Job —
Your task is to repeat the lines below exactly, excluding any pictures they contain.

[Items listed in a dataset]
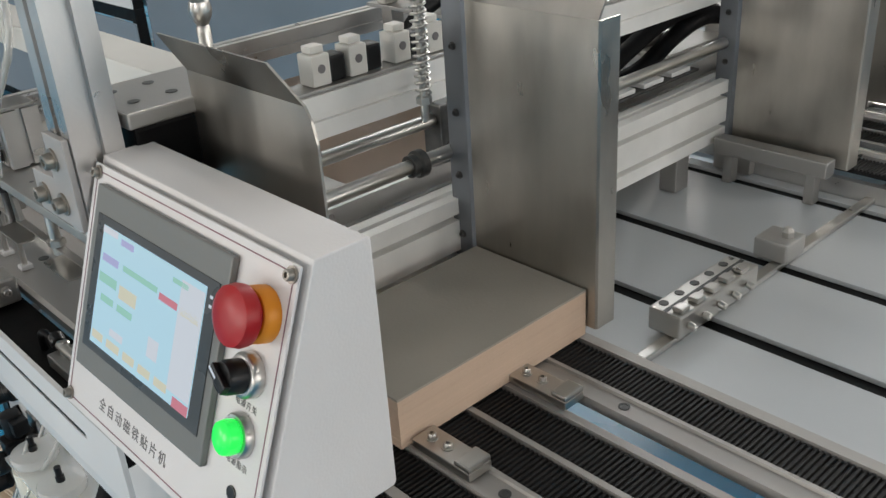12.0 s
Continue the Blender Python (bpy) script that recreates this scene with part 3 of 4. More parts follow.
# fittings in the dark gap behind the guard
for x in (0.065, 0.60):
    t = thing("air_fitting", x, 0.885, 0.84, "small air valve with black nuts and clear tube", "air fitting", "air fittings")
    part("base", box(x - 0.025, x + 0.035, 0.872, 0.905, 0.834, 0.848, 0.002), "alu_plate", t)
    for k in (-0.022, 0.03):
        part("nut", lathe([(0.007, 0), (0.008, 0.003), (0.008, 0.012), (0.006, 0.014)], aim((x + k, 0.886, 0.856), (x + k + (0.01 if k > 0 else -0.01), 0.888, 0.858)), 12), "plastic_black", t, smooth=True)
    part("post", lathe([(0.006, 0), (0.006, 0.012), (0.004, 0.014)], pose(x - 0.012, 0.888, 0.848), 12), "steel", t, smooth=True)
    part("barrel", rod((x - 0.02, 0.886, 0.856), (x + 0.03, 0.886, 0.857), 0.005), "steel", t, smooth=True)
    part("tube", tube([(x + 0.04, 0.886, 0.857), (x + 0.07, 0.887, 0.862), (x + 0.10, 0.888, 0.852), (x + 0.118, 0.890, 0.830), (x + 0.12, 0.893, 0.80)], 0.0042, 10), "tube", t, "clear air tube", True)
    part("tube", tube([(x - 0.03, 0.886, 0.857), (x - 0.05, 0.882, 0.860), (x - 0.062, 0.882, 0.846), (x - 0.065, 0.885, 0.815)], 0.004, 10), "rubber", t, "black air tube", True)
# black strip added here so that the gap behind the guard looks dark
gap = solo("gap_tray", box(-0.078, 0.748, 0.86, 0.912, 0.80, 0.833, 0.001), "black", "black filler strip that keeps the gap behind the guard dark", "tray")

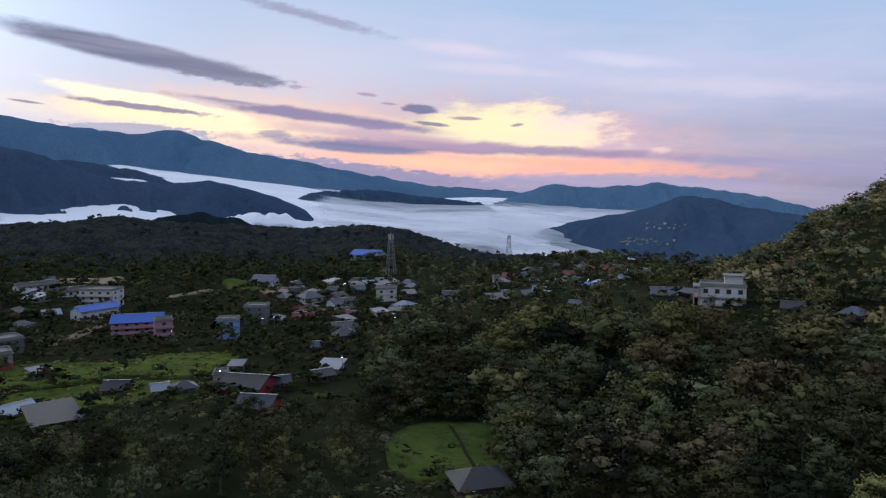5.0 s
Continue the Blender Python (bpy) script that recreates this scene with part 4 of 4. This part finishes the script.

Output —
12.0 s
Continue the Blender Python (bpy) script that recreates this scene with part 3 of 4. More parts follow.
# fittings in the dark gap behind the guard
for x in (0.065, 0.60):
    t = thing("air_fitting", x, 0.885, 0.84, "small air valve with black nuts and clear tube", "air fitting", "air fittings")
    part("base", box(x - 0.025, x + 0.035, 0.872, 0.905, 0.834, 0.848, 0.002), "alu_plate", t)
    for k in (-0.022, 0.03):
        part("nut", lathe([(0.007, 0), (0.008, 0.003), (0.008, 0.012), (0.006, 0.014)], aim((x + k, 0.886, 0.856), (x + k + (0.01 if k > 0 else -0.01), 0.888, 0.858)), 12), "plastic_black", t, smooth=True)
    part("post", lathe([(0.006, 0), (0.006, 0.012), (0.004, 0.014)], pose(x - 0.012, 0.888, 0.848), 12), "steel", t, smooth=True)
    part("barrel", rod((x - 0.02, 0.886, 0.856), (x + 0.03, 0.886, 0.857), 0.005), "steel", t, smooth=True)
    part("tube", tube([(x + 0.04, 0.886, 0.857), (x + 0.07, 0.887, 0.862), (x + 0.10, 0.888, 0.852), (x + 0.118, 0.890, 0.830), (x + 0.12, 0.893, 0.80)], 0.0042, 10), "tube", t, "clear air tube", True)
    part("tube", tube([(x - 0.03, 0.886, 0.857), (x - 0.05, 0.882, 0.860), (x - 0.062, 0.882, 0.846), (x - 0.065, 0.885, 0.815)], 0.004, 10), "rubber", t, "black air tube", True)
# black strip added here so that the gap behind the guard looks dark
gap = solo("gap_tray", box(-0.078, 0.748, 0.86, 0.912, 0.80, 0.833, 0.001), "black", "black filler strip that keeps the gap behind the guard dark", "tray")

5.0 s
Continue the Blender Python (bpy) script that recreates this scene with part 4 of 4. This part finishes the script.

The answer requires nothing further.